First of all, it’s worth mentioning that our journey did not start with ODE. At the Open Knowledge Foundation we have decades of iterative work experience with open data communities and have been engaging with issues around data interoperability, publication workflows, and analysis. We have been developing the Frictionless Data toolkit (which ODE uses under the hood), with its data and metadata standards and its software implementations for more than 15 years now. So we are not starting from scratch. Actually, we made a first attempt of “Frictionless Application” for a non-tech audience back in 2018, when we released try.goodtables.io, a web-hosted application for data validation. Quite quickly concerns were raised from users about data privacy, and we had internal concerns about the hosting. 

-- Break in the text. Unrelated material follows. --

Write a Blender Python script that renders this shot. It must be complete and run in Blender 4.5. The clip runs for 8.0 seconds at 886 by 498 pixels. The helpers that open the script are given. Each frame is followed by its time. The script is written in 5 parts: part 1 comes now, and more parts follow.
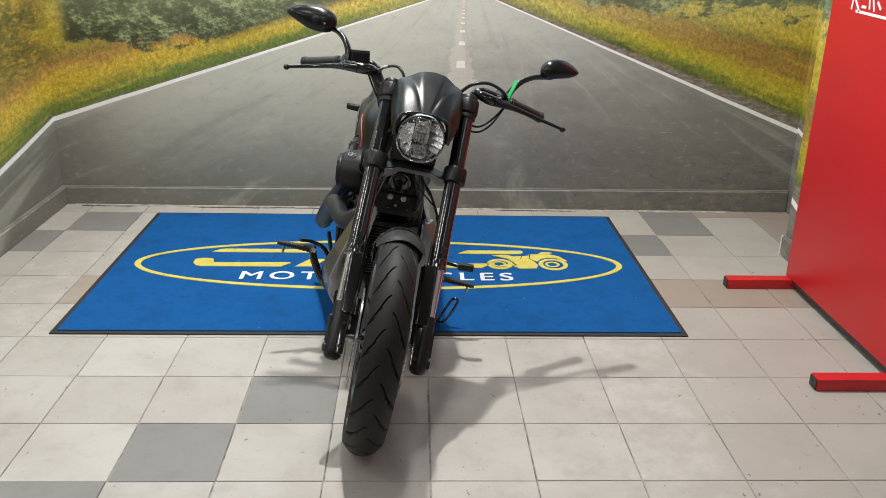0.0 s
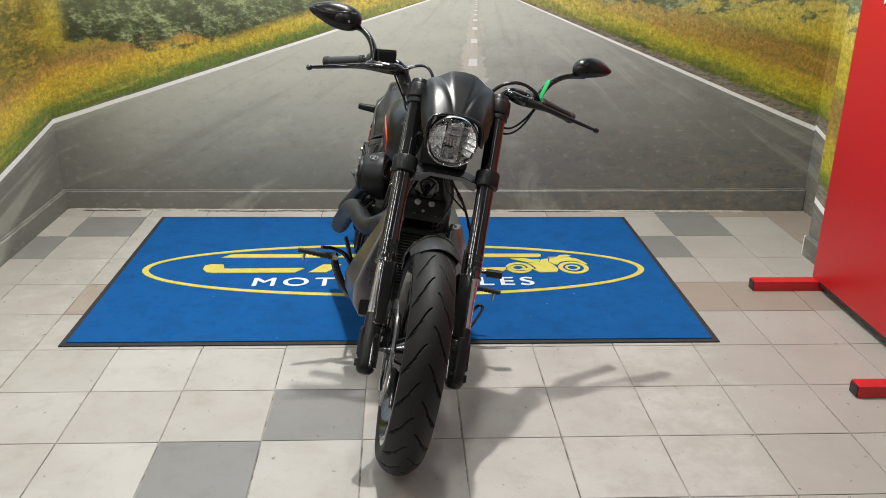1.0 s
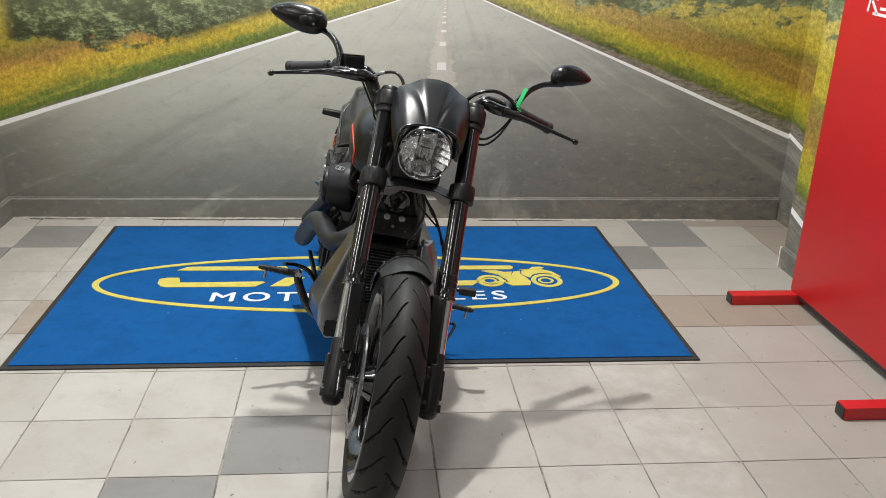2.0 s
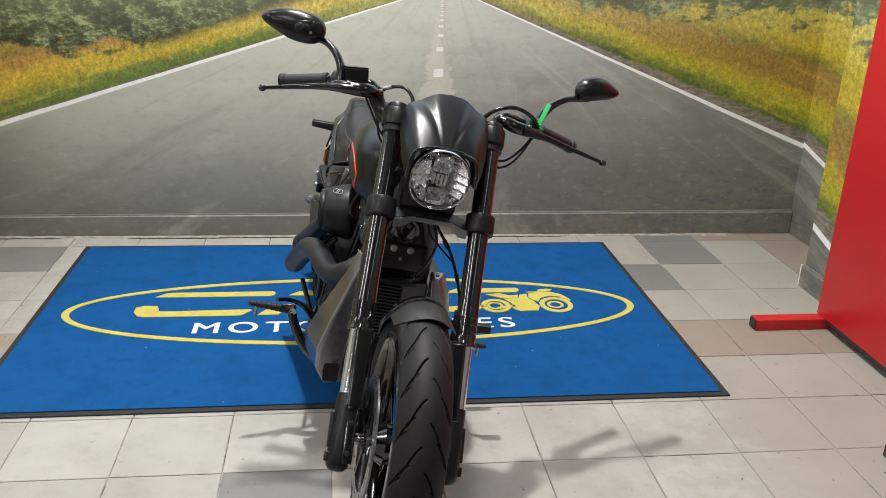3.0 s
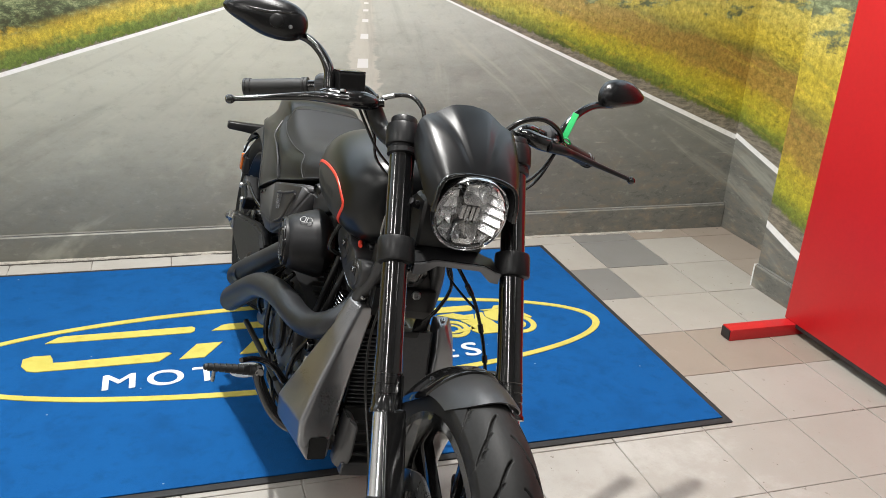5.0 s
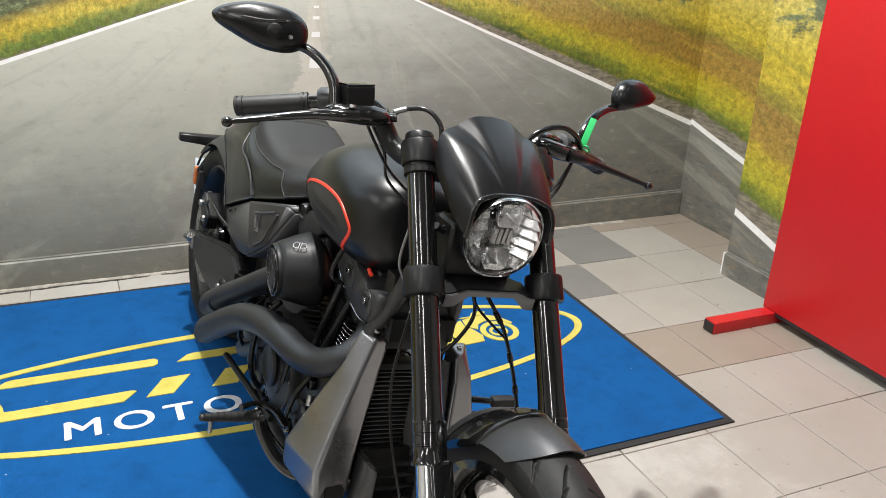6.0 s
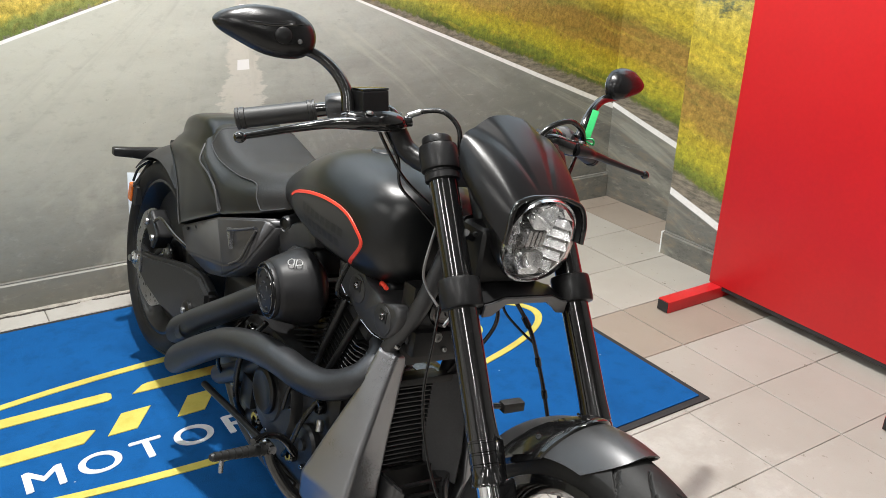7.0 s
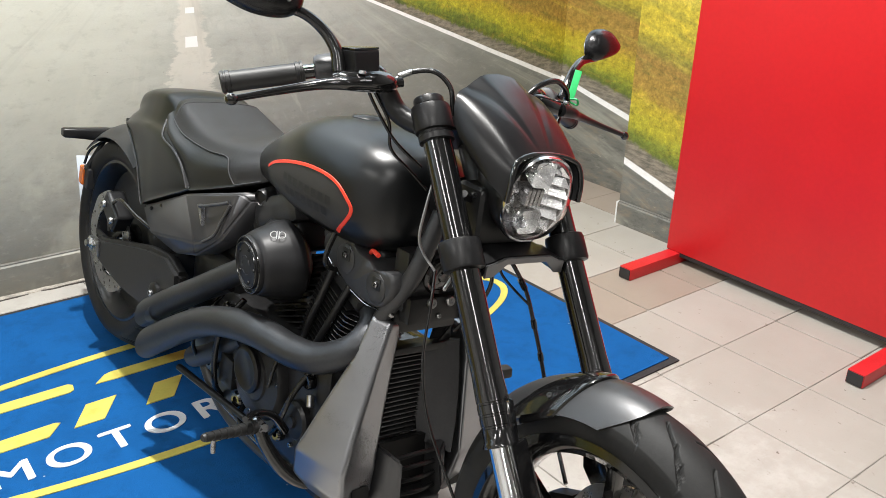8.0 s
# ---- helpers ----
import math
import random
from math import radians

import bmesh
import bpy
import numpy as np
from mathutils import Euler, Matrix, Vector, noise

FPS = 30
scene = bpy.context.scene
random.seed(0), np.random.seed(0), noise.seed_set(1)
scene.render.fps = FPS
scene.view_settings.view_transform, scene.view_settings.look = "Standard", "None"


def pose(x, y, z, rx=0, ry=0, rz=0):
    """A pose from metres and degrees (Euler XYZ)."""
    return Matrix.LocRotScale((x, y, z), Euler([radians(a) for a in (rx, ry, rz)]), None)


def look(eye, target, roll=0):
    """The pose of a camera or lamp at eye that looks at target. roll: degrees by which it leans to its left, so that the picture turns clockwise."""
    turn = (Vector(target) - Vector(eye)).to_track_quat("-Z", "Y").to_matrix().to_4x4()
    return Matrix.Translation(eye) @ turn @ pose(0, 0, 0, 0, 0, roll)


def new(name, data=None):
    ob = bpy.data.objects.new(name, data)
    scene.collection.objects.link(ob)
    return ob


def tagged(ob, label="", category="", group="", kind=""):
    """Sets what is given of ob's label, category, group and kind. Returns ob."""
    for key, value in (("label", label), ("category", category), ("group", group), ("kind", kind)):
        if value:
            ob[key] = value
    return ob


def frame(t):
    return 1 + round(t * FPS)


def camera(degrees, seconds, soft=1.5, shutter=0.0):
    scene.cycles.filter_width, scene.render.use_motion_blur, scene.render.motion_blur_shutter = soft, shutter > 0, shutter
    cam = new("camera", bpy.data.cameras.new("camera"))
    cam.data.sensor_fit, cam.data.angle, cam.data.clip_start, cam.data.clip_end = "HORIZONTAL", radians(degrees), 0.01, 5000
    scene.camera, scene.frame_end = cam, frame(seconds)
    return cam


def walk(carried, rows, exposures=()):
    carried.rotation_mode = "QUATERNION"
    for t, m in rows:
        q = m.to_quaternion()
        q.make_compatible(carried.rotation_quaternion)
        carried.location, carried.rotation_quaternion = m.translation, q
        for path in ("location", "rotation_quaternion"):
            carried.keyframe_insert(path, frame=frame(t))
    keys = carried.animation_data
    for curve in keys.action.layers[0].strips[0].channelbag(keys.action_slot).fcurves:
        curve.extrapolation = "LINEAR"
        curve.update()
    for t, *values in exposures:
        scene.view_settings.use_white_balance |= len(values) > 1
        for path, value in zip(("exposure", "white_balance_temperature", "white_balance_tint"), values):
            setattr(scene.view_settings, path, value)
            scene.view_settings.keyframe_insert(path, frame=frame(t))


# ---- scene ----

All of this to say, when we started developing ODE we already knew we wanted it to be a desktop application, with files stored locally, and usable even offline. We knew that because of the try.goodtables.io experience. We knew that because we had made mistakes and learnt from them. That of course did not prevent us from hitting other bumps in the road.

To start with, we did not establish an iterative process with our target community. We had numerous conversations with the GLAM community to understand their problems, but we never checked with them whether the solutions we were building were actually solving their problems. During the development we turned to our usual communities instead: very solid and proactive open data communities, but with very technical backgrounds. It was very natural for us to do so, because those are the communities we always interact with, it was not an intentional choice, more of a habit I would say. The outcome was that, for example, when the alpha was released, people still needed a few command line commands to install the application. Not the end of the world, but it meant that the alpha was non accessible to a non-tech audience, and therefore the only feedback we received was not coming from the target audience. 

We also decided to include a lot of features in the beta release, maybe a bit too many for a beta. It helped give potential funders an understanding of the ODE potential, but it also ended up being a bit more buggy than expected for end-users. One of the features we decided to include was an AI plug-in, initially intended to help people generate data-stories, maps and reports. To our great surprise, the AI plug-in generated far more scepticism than excitement, despite the fact it was never intended to share the data with the AI (something we probably did not make clear enough). 

So what did we learn from all that and what takeaways can we share?

  1. Put a lot of effort into identifying your target audience, and establish a relationship with them.
  1. Try to be driven by simplicity, utility and pragmatism as much as possible, a real mantra for us from the Frictionless project, and one of the pillars of our Tech We Want campaign at Open Knowledge Foundation. You want to be as little disruptive as possible of existing approaches and processes. 
  1. Don’t be seduced too quickly by the latest tech trend. Keep a critical eye on them, they don’t only bring benefits, but also problems.

  2. At the end of the day the problem ODE is trying to solve is an old problem that has probably existed since the beginning of tabulation: data is messy. It is often hard to find, archived in difficult to use formats, poorly structured and/or incomplete. This is still a reality despite the incredible technological progress we have witnessed in the last decades.

One last thing that I want to mention is that obviously we were not aware of all those mistakes while we were doing them, and it is only with time that we started realising them. So don’t be hard on yourself, and try to give yourself the space and the perspective to actually see your mistakes.

We were very lucky to find a generous funder who believed in our idea. Thanks to the support of the Patrick J. McGovern Foundation, we assembled an incredible team in the last months, who focused on user research first and is now working on a stable version to be released at the end of the year. On top of the development itself, we will dedicate ourselves to increase and simplify adoption, with tutorials, workshops, pilot projects, and even a free online course.

Do you want to know more about ODE? Go and read the blogs we published in the last months about the journey of the application.

If you are interested in my talk, my slides are on Zenodo, and the talk was actually recorded, so you can watch it if you want:

Open Data Editor: The tormented journey of an app

Presented by: Sara Petti (EN) Do you remember the Frictionless Data desktop application we presented last year in Buenos Aires? We are back with a name (Open Data Editor) and a beta version. In this talk we will share the journey that has taken us from the alpha, presented last year at csv,conf, to the beta released in October 2023, and the current work-in-progress v1.

Please get in touch if you would like to help. Our roadmap is openly available on GitHub. A great way to help us, especially if you don’t have a technical background, is to fill out this feedback form (which only takes a few minutes).

On a final note, some years ago I was profoundly touched by Melanie Stefan’s paper A CV of failures (which appears in a journal I will not mention because I don’t believe in paywalls and I think access to knowledge should be free – so try to find it on SciHub if possible). I surely had that paper in the back of my mind when outlining this talk and I want to acknowledge that. I would definitely encourage you to go and read it.